Germany’s Cornelia Brockstedt was trained as a goldsmith and she’s run a design agency for 17 years. Her training is evident in her cleanly designed and impeccably finished polymer art like this new Winter Blues brooch.
Conny is fond of irregular and surprising shapes. She challenges herself with what seem impossible constructions like her entry in this year’s IPCA awards. Skinner-blended extruded strands wove through a central structure to create a complex geometric pendant.
She’ll be teaching her Wave minimalist 3-part bangle at a post-conference Synergy workshop. See the whole range of Conny’s experiments and discoveries on Flickr and Facebook.
Madrid’s Silvia Ortiz de la Torre combines her Semi-Lenticular creations into a bright bangle. The half-dome is one of Silvia’s favorite forms.

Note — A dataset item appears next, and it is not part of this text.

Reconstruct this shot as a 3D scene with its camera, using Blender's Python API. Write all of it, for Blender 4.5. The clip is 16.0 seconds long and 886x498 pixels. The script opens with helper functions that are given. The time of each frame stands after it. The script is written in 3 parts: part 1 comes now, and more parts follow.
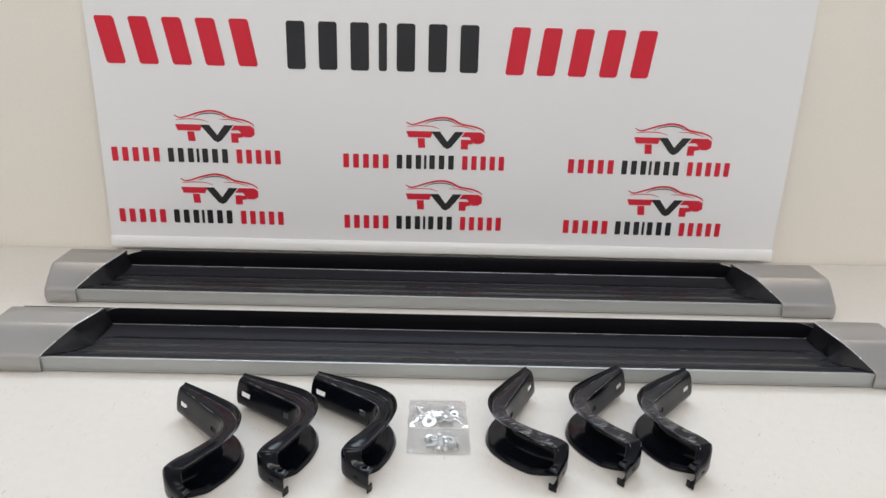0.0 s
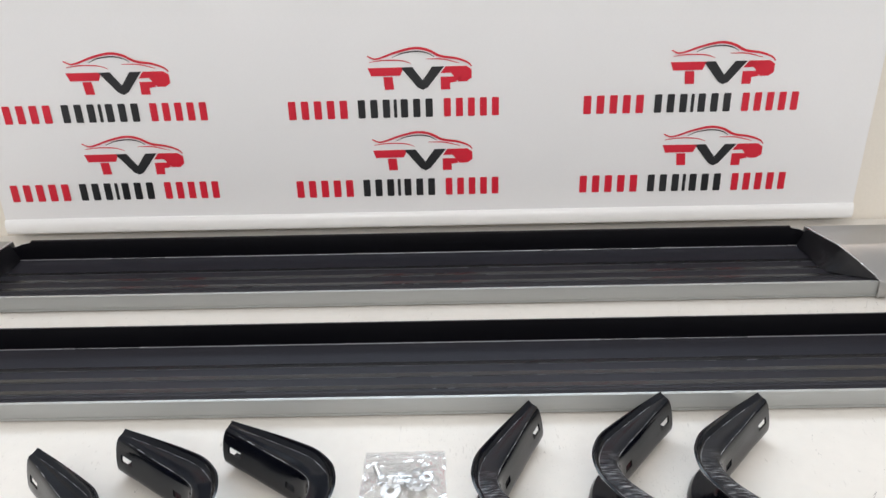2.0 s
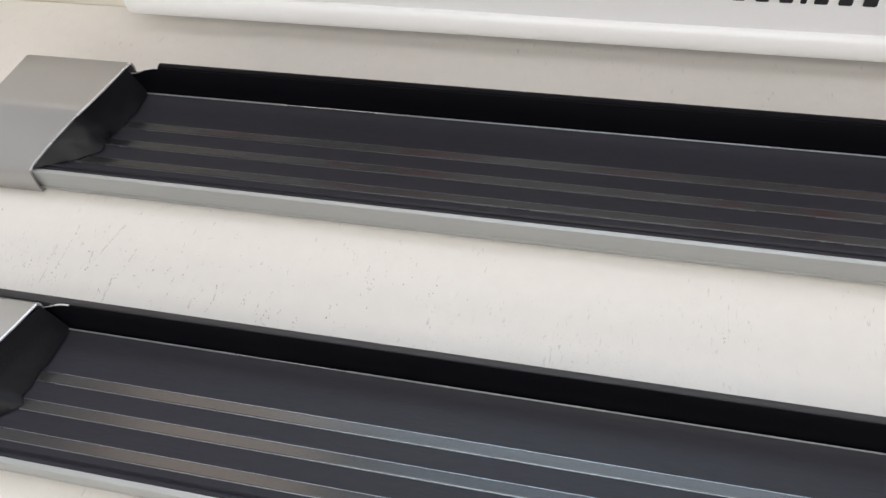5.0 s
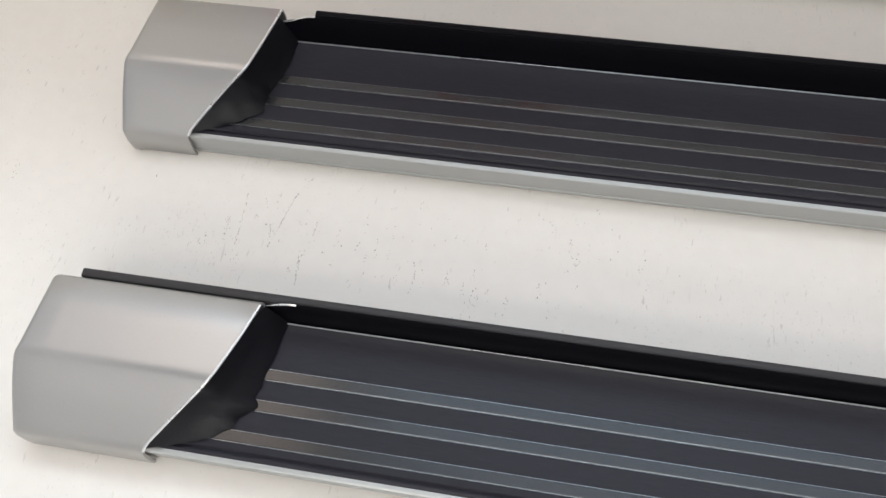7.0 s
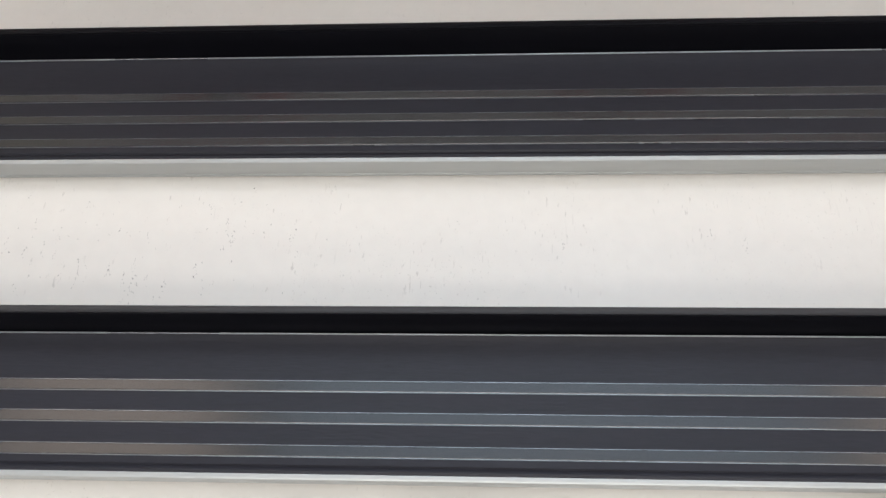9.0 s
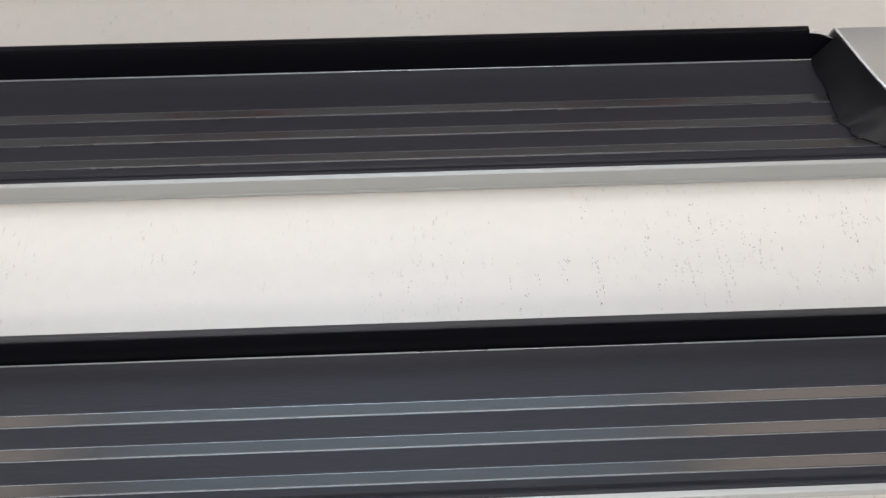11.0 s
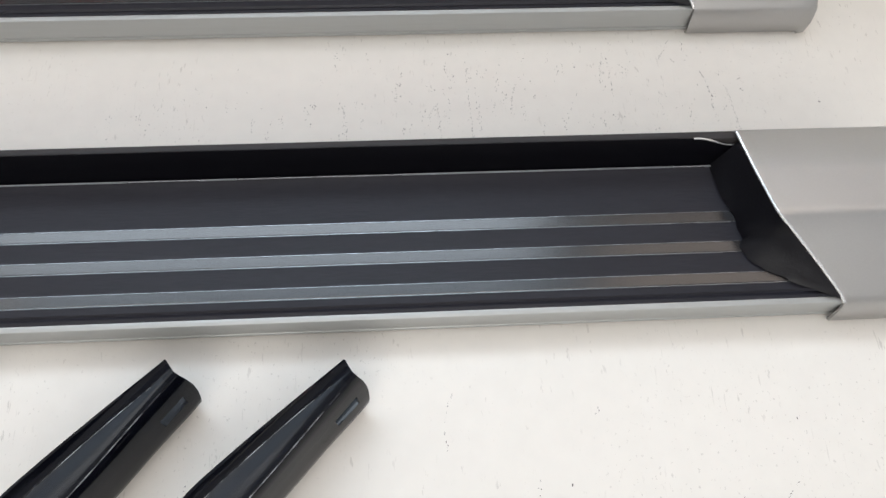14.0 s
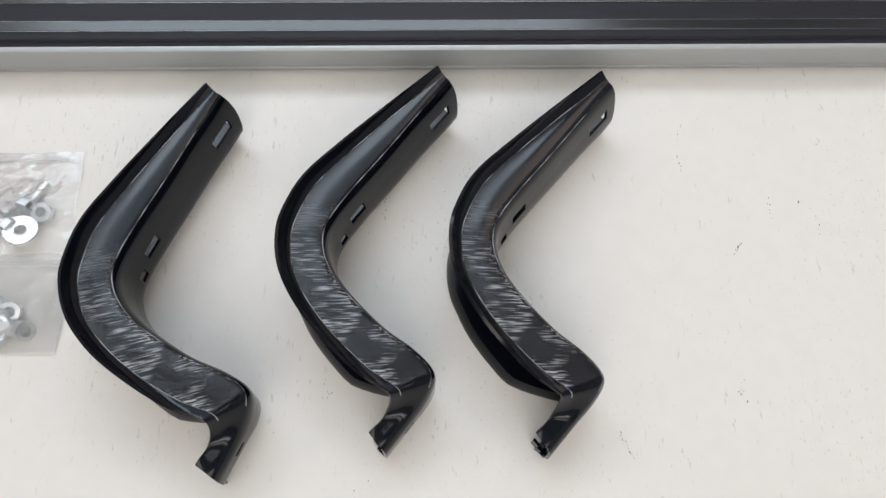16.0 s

On her Flickr site you can see how she has used this shape to make other jewelry pieces.
For the new creation she covers a half-dome base with precisely positioned thick cane slices. The halves zig and zag against each other to form a round bracelet.
Silvia sticks to a bright color palette in most of her work. The variety comes from changing the shapes, folding and texturing beads to fit together in new ways. She used these three domes as decorative window blind pulls.
Too much upsetting news! Louise Fischer Cozzi’s calm, understated jewelry feels like shelter from the storm.
She takes the simplest shapes and classic patterns and puts them together in a sophisticated way with only perhaps a painted gold edge of flash. Louise was riveting and etching translucent polymer before it even dawned on the rest of us.
Here she turns a brass bangle into modern art. She covers the form with ultralight, sculpts it with a surprising jag, then paints and distresses it. Her work encourages you to look carefully and breathe deeply which is just what we need.
Jeff Dever is premiering new pieces that blow in on tropic breezes. These gems are for the BIJOUX! 2015 in West Palm Beach, Florida. It’s the fourth annual exhibition and sale of The Norton Museum of Art. The earrings and bangle shown here are part of Jeff’s offerings.
Forty-four international contemporary jewelry artists were invited to the event which runs from February 25 to March 1.
Two flat sculpted bangles caught my eye. Similar designs with very different treatments.
The first is from Pennsylvania’s Staci Smith (stacilouiseoriginals). She’s happy to be back to polymer after nursing a sore shoulder. “This was one of those things I couldn’t stop sketching or thinking about. It’s a practice bracelet.”
The second was from Czech Republic’s Eva Haskova who wrapped extruded elements into a shape that looks like the structure of a chemical element with random holes and connected particles. You can see more of her stylish discoveries on her site, Flickr and Facebook. Here’s her quick free video too.
These concepts made me want to revisit the extruded flat heart I played with a few years back. The flat bangle evolution continues.
Ann Dillon was captivated by Jana Roberts Benzon’s Encrusted workshop last October. “I didn’t want to do quite the same thing,” Ann explains. “I like matte more than shiny. I’m not into Swarovski crystals. I had been hankering to make some of the rough-edged spirals I’d seen online.”
Ann’s Encrusted works have a woven fiber appearance. “I can’t seem to stop making them!” she admits. See more of Ann’s interpretations on Pinterest and Facebook.
The bangle below is her wearable coral reef – complete with barnacles. In another piece she makes polymer look felted, then wrapped (see her Rapt class at Cabin Fever). Techniques are tools that can be used to express very different concepts.
There’s nothing like reading about snowy Vermont to get you primed for the season–unless it’s an article about Celie Fago in snowy Vermont.
The online issue of Woodstock Magazine is free. Flip to page 54 and you’ll see Celie in her studio teaching a class how to make one of her polymer bangles that’s loaded with rings of stone and beaded wires.
The bracelet jangles with a collection of circles made from precious metal clays.
Celie mixes her media and I cheer when I find polymer holding its own in her rich melange of metals, beads and found objects. Browse her Etsy store, her blog and her Facebook page.
When I first saw the lovely paintings of Indian women by Rachana Saurabh, I thought, “This artist needs to try polymer, she’d be a natural.” It was easy to imagine her graphic style and her skill with color transitioned to clay.
Two years later, Rachana wrote from Baltimore where she now lives and indeed, she had found polymer.
Rachana quickly learned the craft and tried any number of techniques. She gravitated to appliquing bright bits of clay onto beads. Her designs take on a distinctly Indian textile flavor to which she adds bunches of dangling sparkles. These earrings are from her Festive collection.
On her latest bangle, Krishna and Peacock Feathers, Rachana introduced the ladies from her paintings to her jewelry. She says she tried face canes but couldn’t get the hang of reducing. These faces are sculpted and painted on the wide blue bangle. The Indian dieties’ favorite peacocks, cows, trees and lotus circle the piece.